14.3  Without limiting its other rights or remedies, the Supplier may terminate the Contract with immediate effect by giving written notice to the Customer if the Customer fails to pay any amount due under the Contract on the due date for payment and remains in default not less than 14 days after being notified in writing to make such payment.

14.4  On termination of the Contract for any reason the Customer shall immediately pay to the Supplier all of the Supplier's outstanding unpaid invoices and interest.

14.5  Termination of the Contract shall not affect any of the parties' rights and remedies that have accrued as at termination, including the right to claim damages in respect of any breach of the Contract that existed at or before the date of termination.

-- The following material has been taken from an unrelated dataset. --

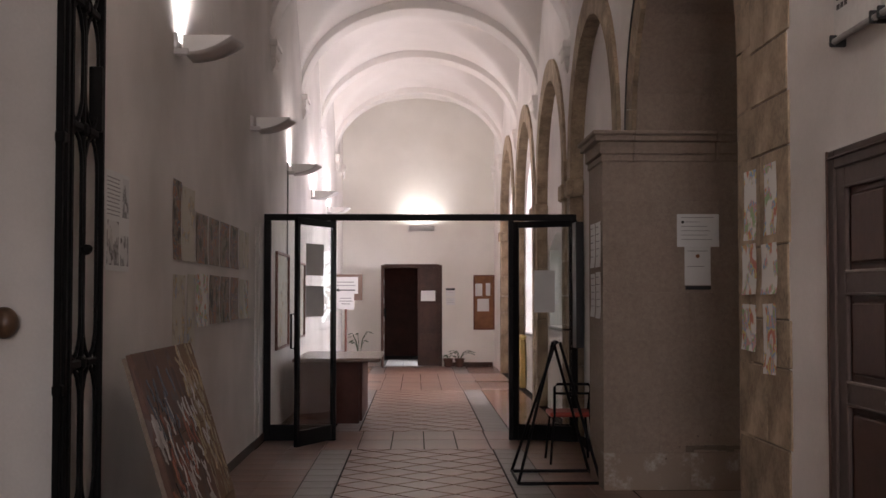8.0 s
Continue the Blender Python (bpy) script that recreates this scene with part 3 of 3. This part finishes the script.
part("crest", lathe([(0.012, 0), (0.012, 0.002), (0.008, 0.003)], steps=14), BLACK, n1, "small dark crest").matrix_basis = pose(-0.125, -0.008, 0.20, 90, 0, 0)
part("flap", box(-0.10, 0.10, -0.03, 0.0, -0.035, -0.005), BLACK, n2, "dark folded lower edge")
for a0, a1, z0, z1 in [(10.10, 10.36, 1.79, 2.16), (9.80, 10.07, 1.79, 2.16), (10.10, 10.36, 1.38, 1.74), (9.80, 10.07, 1.37, 1.75)]:
    sheet("notice", "c", a0, a1, z0, z1, PAPER, "white notice sheet on the side of the stone pier", "notice", "notices on the side of the pier", bars=5)
sheet("notice", "n", 0.10, 0.42, 1.45, 1.68, PAPER, "white notice on the brown door", "notice").location.y -= 0.06
nb = sheet("nameplate", "n", 0.65, 0.86, 1.55, 1.74, PAPER, "white office plate with a dark header", "sign", bars=2)
part("header", box(-0.10, 0.10, -0.008, 0.0, 0.14, 0.185), BLACK, nb)
sheet("nameplate", "n", 0.66, 0.86, 1.36, 1.52, PAPER, "small white sheet below the office plate", "sign", bars=3)

# framed boards on the long wall past the glass screen, cork board on the end wall
for y0, y1, z0, z1 in ((14.25, 15.55, 0.95, 2.05), (16.6, 17.7, 1.0, 2.0)):
    sheet("framed_board", "w", y0, y1, z0, z1, ARTP, "brown wooden framed display board on the wall", "display board", "framed display boards", frame_mat=REDWOOD)
cb = sheet("cork_board", "n", 1.30, 1.715, 0.84, 2.0, CORK, "brown framed cork board with white papers pinned on it", "notice board", frame_mat=REDWOOD)
for x, z, w, h in ((-0.12, 0.72, 0.16, 0.28), (0.09, 0.73, 0.1, 0.28), (-0.02, 0.38, 0.26, 0.28)):
    part("pinned_paper", box(x - w / 2, x + w / 2, -0.006, -0.003, z, z + h), PAPER, cb)

# ---------------------------------------------------------------- leaning painting
pa = thing("leaning_painting", (-1.10, 6.87, 0.0), "large brown painted board of two panels leaning on the wall", "painting")
pa.matrix_basis = pose(-1.04, 6.92, 0.0, 0, -17, 0)
for y0, y1, m in ((-0.80, 0.28, CANVAS), (0.285, 0.80, CANVAS2)):
    for z0, z1 in ((0.0, 0.36), (0.364, 0.84), (0.844, 1.32)):
        part("canvas_panel", box(-0.03, 0.0, y0, y1, z0, z1, 0.003), m, pa)
part("stretcher", box(-0.055, -0.031, -0.79, -0.74, 0.0, 1.31), GREY, pa, "pale wooden stretcher bar")
part("stretcher", box(-0.065, -0.031, 0.74, 0.79, 0.0, 1.31), PAPERG, pa, "pale wooden stretcher bar")

STROKES = {"white": mat("thick_white_paint", (0.46, 0.42, 0.40), 0.5, 0.15, 8, 60, 0.2), "black": mat("thick_black_paint", (0.03, 0.026, 0.028), 0.5, 0.2, 8, 60, 0.2),
           "red": mat("thick_red_paint", (0.26, 0.085, 0.05), 0.5, 0.2, 8, 60, 0.2), "blue": mat("thick_grey_blue_paint", (0.10, 0.11, 0.14), 0.5, 0.2, 8, 60, 0.2),
           "ochre": mat("thick_ochre_paint", (0.34, 0.26, 0.16), 0.5, 0.2, 8, 60, 0.2)}
rs = random.Random(12)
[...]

14.6  Any provision of the Contract that expressly or by implication is intended to come into or continue in force on or after termination shall remain in full force and effect.

15. Limitation of Liability

15.1  Nothing in these Conditions shall limit or exclude the Supplier's liability for: 

(a)   death or personal injury caused by its negligence, or the negligence of its employees, agents or subcontractors (as applicable);

(b)   fraud or fraudulent misrepresentation;

(c)   breach of the terms implied by section 12 of the Sale of Products Act 1979; or

(d)   defective products under the Consumer Protection Act 1987.

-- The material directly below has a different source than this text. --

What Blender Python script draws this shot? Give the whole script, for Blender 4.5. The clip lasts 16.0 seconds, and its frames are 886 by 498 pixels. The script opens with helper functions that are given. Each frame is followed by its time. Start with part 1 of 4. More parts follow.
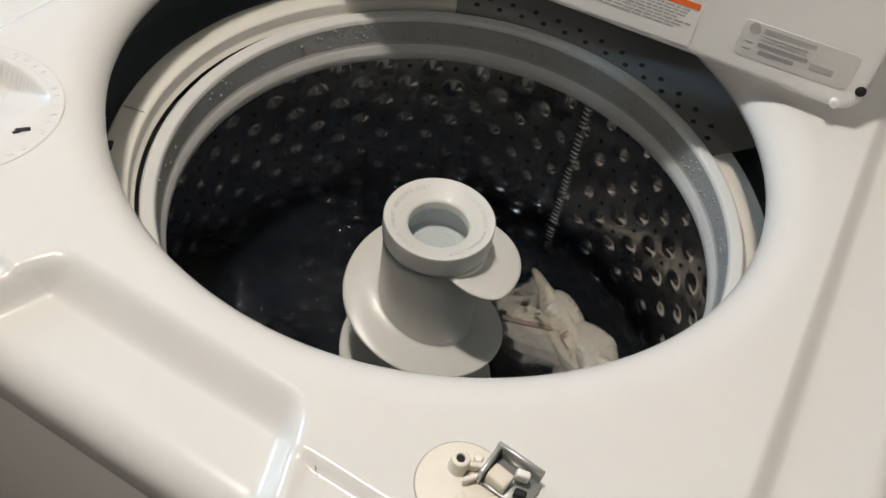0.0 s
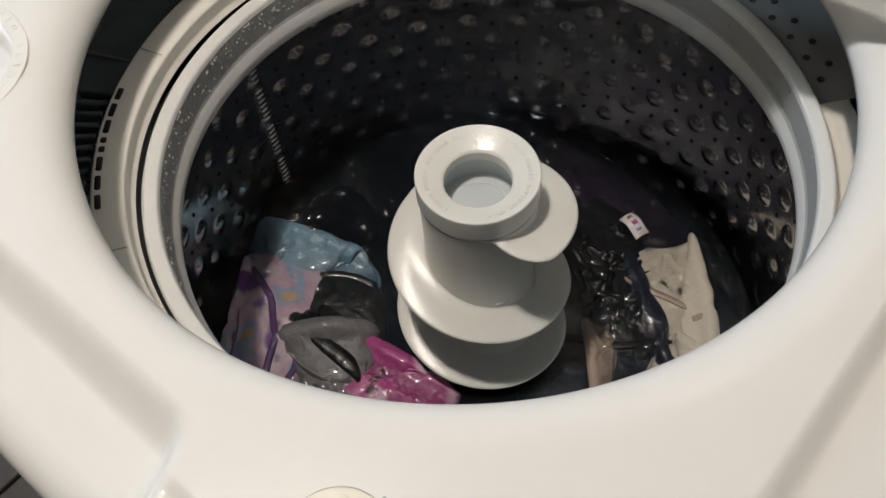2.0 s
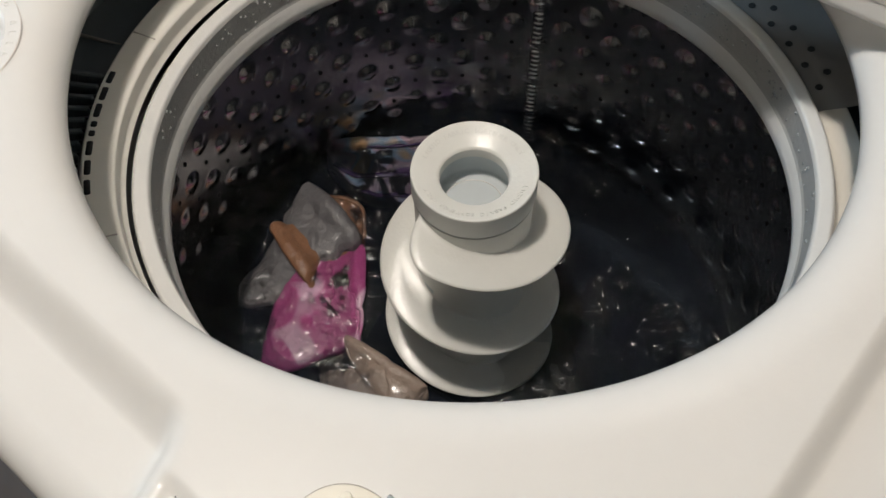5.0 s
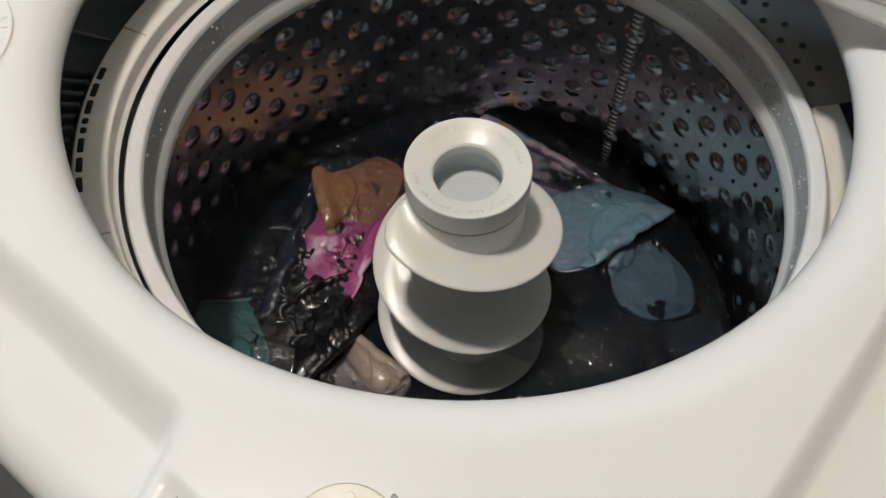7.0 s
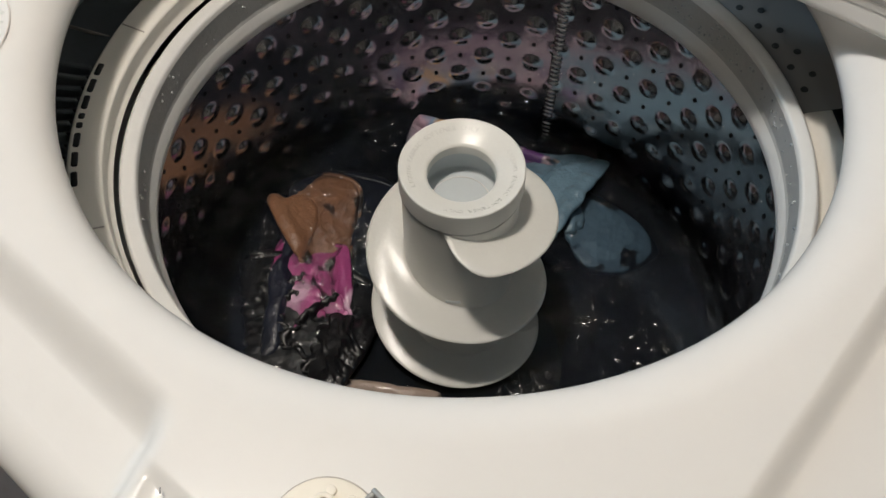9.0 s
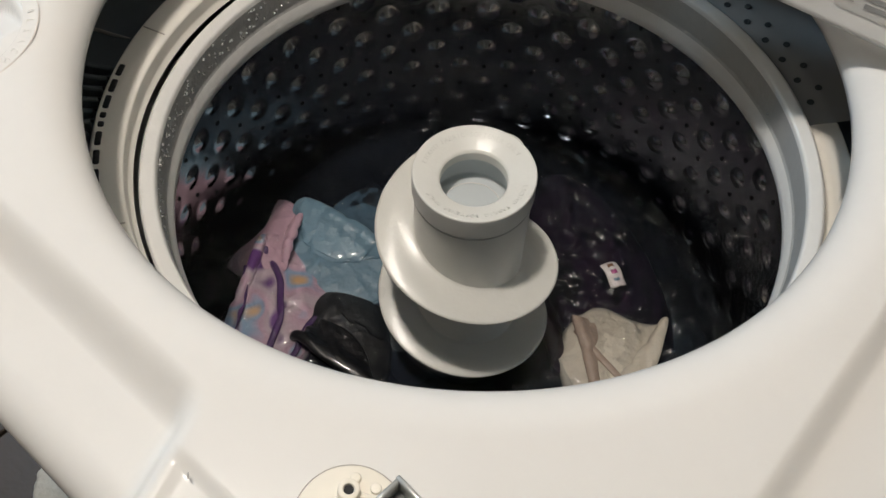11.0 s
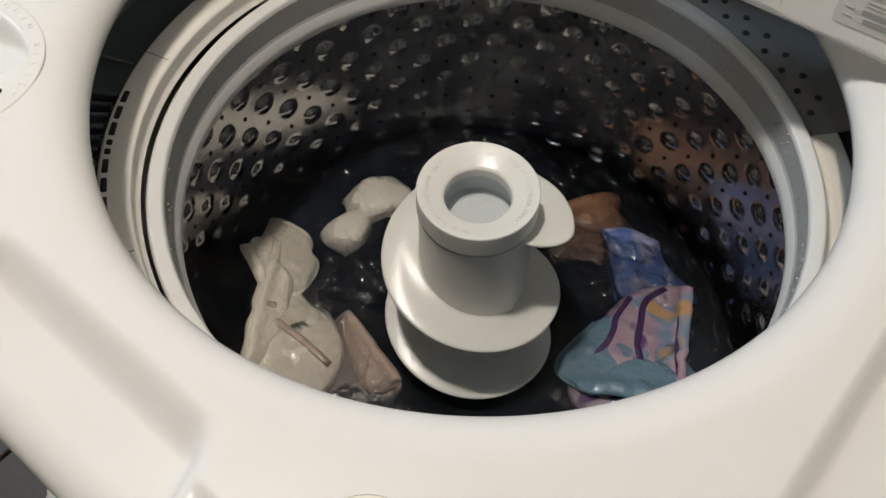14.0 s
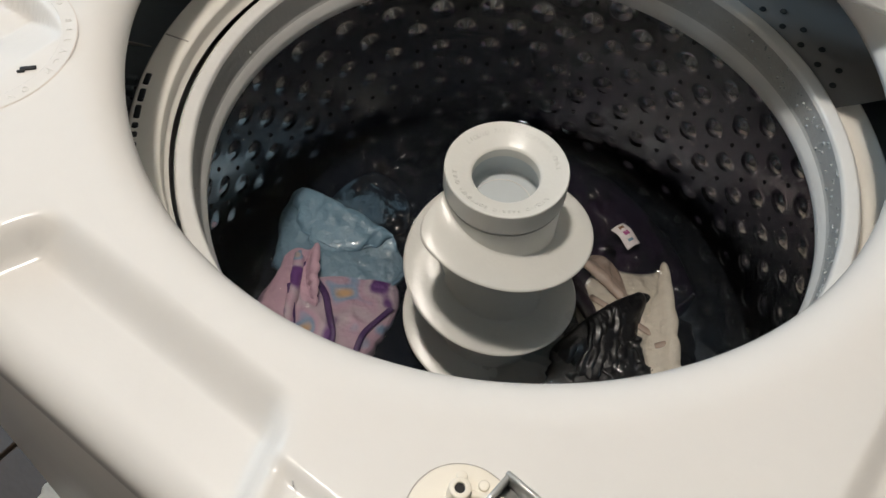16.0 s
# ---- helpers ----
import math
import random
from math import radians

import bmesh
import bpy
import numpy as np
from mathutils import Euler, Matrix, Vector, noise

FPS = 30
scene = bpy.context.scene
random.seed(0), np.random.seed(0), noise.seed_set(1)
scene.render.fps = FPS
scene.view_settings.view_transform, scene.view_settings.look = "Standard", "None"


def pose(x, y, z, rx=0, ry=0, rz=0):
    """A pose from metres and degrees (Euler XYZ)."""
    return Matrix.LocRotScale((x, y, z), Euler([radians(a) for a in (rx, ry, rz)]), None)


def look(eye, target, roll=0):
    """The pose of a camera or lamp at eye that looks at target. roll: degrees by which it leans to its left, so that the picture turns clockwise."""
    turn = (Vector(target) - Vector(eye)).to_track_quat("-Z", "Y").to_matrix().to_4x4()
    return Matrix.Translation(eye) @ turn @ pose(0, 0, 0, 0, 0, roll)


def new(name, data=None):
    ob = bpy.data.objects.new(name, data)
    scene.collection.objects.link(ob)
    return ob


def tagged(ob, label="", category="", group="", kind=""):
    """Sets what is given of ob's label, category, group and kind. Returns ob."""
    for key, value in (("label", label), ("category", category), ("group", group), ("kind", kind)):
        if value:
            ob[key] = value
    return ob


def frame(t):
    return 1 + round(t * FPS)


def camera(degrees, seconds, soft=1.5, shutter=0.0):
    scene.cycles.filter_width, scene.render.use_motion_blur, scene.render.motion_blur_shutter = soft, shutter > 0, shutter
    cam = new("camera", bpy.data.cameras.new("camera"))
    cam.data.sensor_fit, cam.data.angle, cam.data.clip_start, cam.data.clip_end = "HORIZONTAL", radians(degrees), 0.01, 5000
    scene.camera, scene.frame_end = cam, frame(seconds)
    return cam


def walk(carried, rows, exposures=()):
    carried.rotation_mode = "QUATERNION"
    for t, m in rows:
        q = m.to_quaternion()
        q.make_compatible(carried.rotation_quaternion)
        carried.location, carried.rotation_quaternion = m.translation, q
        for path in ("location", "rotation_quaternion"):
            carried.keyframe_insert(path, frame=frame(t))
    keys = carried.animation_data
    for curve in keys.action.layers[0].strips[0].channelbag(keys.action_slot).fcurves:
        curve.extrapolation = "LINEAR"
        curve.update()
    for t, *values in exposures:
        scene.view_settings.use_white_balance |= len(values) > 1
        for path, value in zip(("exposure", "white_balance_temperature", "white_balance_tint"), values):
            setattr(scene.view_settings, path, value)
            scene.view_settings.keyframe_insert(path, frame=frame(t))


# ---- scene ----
cam = camera(53.6, 16.0, soft=1.5, shutter=0.0)
# seconds, place, heading, pitch, roll
ROWS = [
    (0, 0.1734, -0.4778, 1.3228, 18.98, -47.63, 14.40),
    (0.5, 0.2162, -0.4288, 1.3300, 25.96, -49.65, 11.21),
    (1, 0.2278, -0.3889, 1.3287, 33.18, -51.00, 6.07),
    (1.5, 0.2291, -0.3254, 1.3072, 38.13, -55.11, 1.99),
    (2, 0.2386, -0.3201, 1.3110, 40.46, -56.89, -0.42),
    (2.5, 0.2460, -0.3291, 1.3153, 39.98, -56.63, 0.23),
    (3, 0.2441, -0.3281, 1.3105, 39.40, -56.42, 1.55),
    (3.5, 0.2362, -0.3330, 1.3144, 38.39, -57.00, 2.92),
    (4, 0.2319, -0.3263, 1.3029, 38.30, -56.83, 3.01),
    (6.5, 0.2156, -0.3370, 1.3028, 34.37, -57.07, 6.20),
    (7, 0.2168, -0.3336, 1.3026, 34.84, -57.05, 5.68),
    (7.5, 0.2149, -0.3367, 1.3020, 34.34, -56.86, 5.97),
    (8, 0.2163, -0.3349, 1.3052, 34.26, -56.94, 5.95),
    (8.5, 0.2254, -0.3291, 1.3046, 35.12, -57.03, 5.71),
    (11, 0.2230, -0.3503, 1.3069, 34.70, -55.81, 7.56),
    (11.5, 0.2259, -0.3469, 1.3087, 35.18, -55.93, 7.16),
    (12, 0.2339, -0.3518, 1.3096, 35.62, -55.32, 6.51),
    (12.5, 0.2348, -0.3498, 1.3096, 35.89, -55.38, 5.91),
    (13, 0.2214, -0.3485, 1.3083, 33.66, -54.95, 6.96),
    (13.5, 0.2166, -0.3528, 1.3120, 34.31, -55.04, 6.43),
    (14, 0.2142, -0.3466, 1.3182, 34.79, -55.87, 6.28),
    (14.5, 0.2144, -0.3535, 1.3132, 35.72, -55.01, 6.01),
    (15, 0.2088, -0.3554, 1.3120, 34.49, -55.38, 7.20),
    (15.5, 0.1949, -0.3649, 1.3137, 32.47, -55.46, 8.52),
    (16, 0.1801, -0.3872, 1.2978, 30.09, -55.20, 8.68),
]
walk(cam, [(t, pose(x, y, z, 90 + p, 0, yaw) @ pose(0, 0, 0, 0, 0, r)) for t, x, y, z, yaw, p, r in ROWS],
     exposures=[(0.0, 0.25), (16.0, 0.25)])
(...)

15.2  Subject to Condition 15.1:

(a)   the Supplier shall under no circumstances whatsoever be liable to the Customer, whether in contract, tort (including negligence), breach of statutory duty, or otherwise, for any loss of profit, or any indirect or consequential loss arising under or in connection with the Contract; and

(b)   the Supplier's total liability to the Customer in respect of all other losses arising under or in connection with the Contract, whether in contract, tort (including negligence), breach of statutory duty, or otherwise, shall in no circumstances exceed the price paid by the Customer for those Products for which any such liability has arisen.

16. Force majeure

Neither party shall be in breach of the Contract nor liable for delay in performing, or failure to perform, any of its obligations under the Contract if such delay or failure result from a Force Majeure Event. If the period of delay or non-performance continues for four weeks, the party not affected may terminate the Contract by giving no less than 30 days' written notice to the affected party.

17. General

17.1  Assignment and other dealings

(a)   The Supplier may at any time assign, transfer, mortgage, charge, subcontract or deal in any other manner with all or any of its rights or obligations under the Contract.

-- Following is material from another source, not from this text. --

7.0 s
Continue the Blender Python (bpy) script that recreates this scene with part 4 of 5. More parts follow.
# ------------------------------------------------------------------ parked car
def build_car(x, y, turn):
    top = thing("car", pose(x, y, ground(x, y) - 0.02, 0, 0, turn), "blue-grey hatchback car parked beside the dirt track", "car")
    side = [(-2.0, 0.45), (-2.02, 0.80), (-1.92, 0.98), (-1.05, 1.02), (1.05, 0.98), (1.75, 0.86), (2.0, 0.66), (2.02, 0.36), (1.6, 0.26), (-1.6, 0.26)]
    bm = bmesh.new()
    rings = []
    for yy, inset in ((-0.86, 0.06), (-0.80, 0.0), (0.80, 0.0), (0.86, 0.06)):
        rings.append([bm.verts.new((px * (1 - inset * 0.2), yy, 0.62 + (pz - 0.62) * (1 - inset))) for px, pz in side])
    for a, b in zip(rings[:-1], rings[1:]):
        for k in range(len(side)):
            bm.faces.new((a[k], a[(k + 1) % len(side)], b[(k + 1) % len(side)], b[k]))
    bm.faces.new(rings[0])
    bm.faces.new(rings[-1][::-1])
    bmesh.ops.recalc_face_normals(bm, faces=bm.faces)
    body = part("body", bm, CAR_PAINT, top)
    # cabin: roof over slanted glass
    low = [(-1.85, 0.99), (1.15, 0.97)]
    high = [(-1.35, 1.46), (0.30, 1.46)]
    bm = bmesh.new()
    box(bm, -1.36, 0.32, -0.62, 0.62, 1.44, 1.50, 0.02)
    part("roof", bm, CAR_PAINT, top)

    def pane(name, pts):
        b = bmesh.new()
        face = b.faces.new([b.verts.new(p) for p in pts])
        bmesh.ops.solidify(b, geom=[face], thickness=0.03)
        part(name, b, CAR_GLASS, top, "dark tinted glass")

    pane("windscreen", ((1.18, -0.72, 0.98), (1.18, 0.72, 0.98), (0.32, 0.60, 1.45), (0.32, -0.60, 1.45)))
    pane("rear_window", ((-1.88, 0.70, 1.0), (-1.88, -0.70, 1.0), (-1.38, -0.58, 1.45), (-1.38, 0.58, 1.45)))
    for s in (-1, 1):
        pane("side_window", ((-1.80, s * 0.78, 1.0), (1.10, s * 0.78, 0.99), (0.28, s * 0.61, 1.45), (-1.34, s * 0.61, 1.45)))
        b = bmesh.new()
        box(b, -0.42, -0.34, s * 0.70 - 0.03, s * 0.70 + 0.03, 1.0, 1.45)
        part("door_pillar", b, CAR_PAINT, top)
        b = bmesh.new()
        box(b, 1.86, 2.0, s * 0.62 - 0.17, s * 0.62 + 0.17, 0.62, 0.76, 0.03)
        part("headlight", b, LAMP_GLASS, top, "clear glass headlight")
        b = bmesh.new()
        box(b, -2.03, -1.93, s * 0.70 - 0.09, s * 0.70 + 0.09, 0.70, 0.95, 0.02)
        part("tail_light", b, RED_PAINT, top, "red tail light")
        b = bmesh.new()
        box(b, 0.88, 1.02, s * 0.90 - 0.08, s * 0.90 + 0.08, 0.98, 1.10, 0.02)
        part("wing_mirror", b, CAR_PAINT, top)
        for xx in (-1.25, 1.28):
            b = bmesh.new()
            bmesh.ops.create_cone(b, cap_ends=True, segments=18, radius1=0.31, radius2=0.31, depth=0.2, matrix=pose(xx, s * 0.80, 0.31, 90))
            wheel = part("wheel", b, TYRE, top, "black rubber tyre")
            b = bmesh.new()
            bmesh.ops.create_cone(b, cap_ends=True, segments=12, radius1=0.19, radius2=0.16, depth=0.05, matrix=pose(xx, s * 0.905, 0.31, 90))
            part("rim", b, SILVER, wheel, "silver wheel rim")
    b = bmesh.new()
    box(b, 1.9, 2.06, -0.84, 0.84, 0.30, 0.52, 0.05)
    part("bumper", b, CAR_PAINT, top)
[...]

(b)   The Customer may not assign, transfer, mortgage, charge, subcontract, declare a trust over or deal in any other manner with any or all of its rights or obligations under the Contract without the prior written consent of the Supplier.

17.2  Entire agreement

(a)   The Contract constitutes the entire agreement between the parties and supersedes and extinguishes all previous agreements, promises, assurances, warranties, representations and understandings between them, whether written or oral, relating to its subject matter.

(b)   Each party agrees that it shall have no remedies in respect of any statement, representation, assurance or warranty (whether made innocently or negligently) that is not set out in these Conditions. Each party agrees that it shall have no claim for innocent or negligent misrepresentation based on any statement in these Conditions.

17.3  No variation of the Contract shall be effective unless it is in writing and signed by the parties (or their authorised representatives).

17.4  Waiver. A waiver of any right or remedy is only effective if given in writing and shall not be deemed a waiver of any subsequent breach or default. A delay or failure to exercise, or the single or partial exercise of, any right or remedy shall not:

(a)   waive that or any other right or remedy; nor

(b)   prevent or restrict the further exercise of that or any other right or remedy.

17.5  Severance. If any provision or part-provision of the Contract is or becomes invalid, illegal or unenforceable, it shall be deemed modified to the minimum extent necessary to make it valid, legal and enforceable. If such modification is not possible, the relevant provision or part-provision shall be deemed deleted. Any modification to or deletion of a provision or part-provision under this Condition shall not affect the validity and enforceability of the rest of the Contract.

17.6  Notices.

(a)   Any notice or other communication given to a party under or in connection with the Contract shall be in writing, addressed to that party at its registered office (if it is a company) or its principal place of business (in any other case) or such other address as that party may have specified to the other party in writing in accordance with this Condition, and shall be delivered personally, sent by pre-paid first class post or other next working day delivery service, commercial courier, or fax or email.

(b)   A notice or other communication shall be deemed to have been received: if delivered personally, when left at the address referred to in Condition 12.6(a); if sent by pre-paid first class post or other next working day delivery service, at 9.00 a.m. on the second Business Day after posting; if delivered by commercial courier, on the date and at the time that the courier's delivery receipt is signed; or, if sent by fax or email, one Business Day after transmission.

(c)   The provisions of this Condition shall not apply to the service of any proceedings or other documents in any legal action.

17.7  Third party rights. No one other than a party to the Contract shall have any right to enforce any of its terms.

17.8  Governing law. The Contract, and any dispute or claim (including non-contractual disputes or claims) arising out of or in connection with it or its subject matter or formation, shall be governed by and construed in accordance with English law.

17.9 Jurisdiction. Each party irrevocably agrees that the courts of England shall have exclusive jurisdiction to settle any dispute or claim (including non-contractual disputes or claims) arising out of or in connection with the Contract or its subject matter or formation.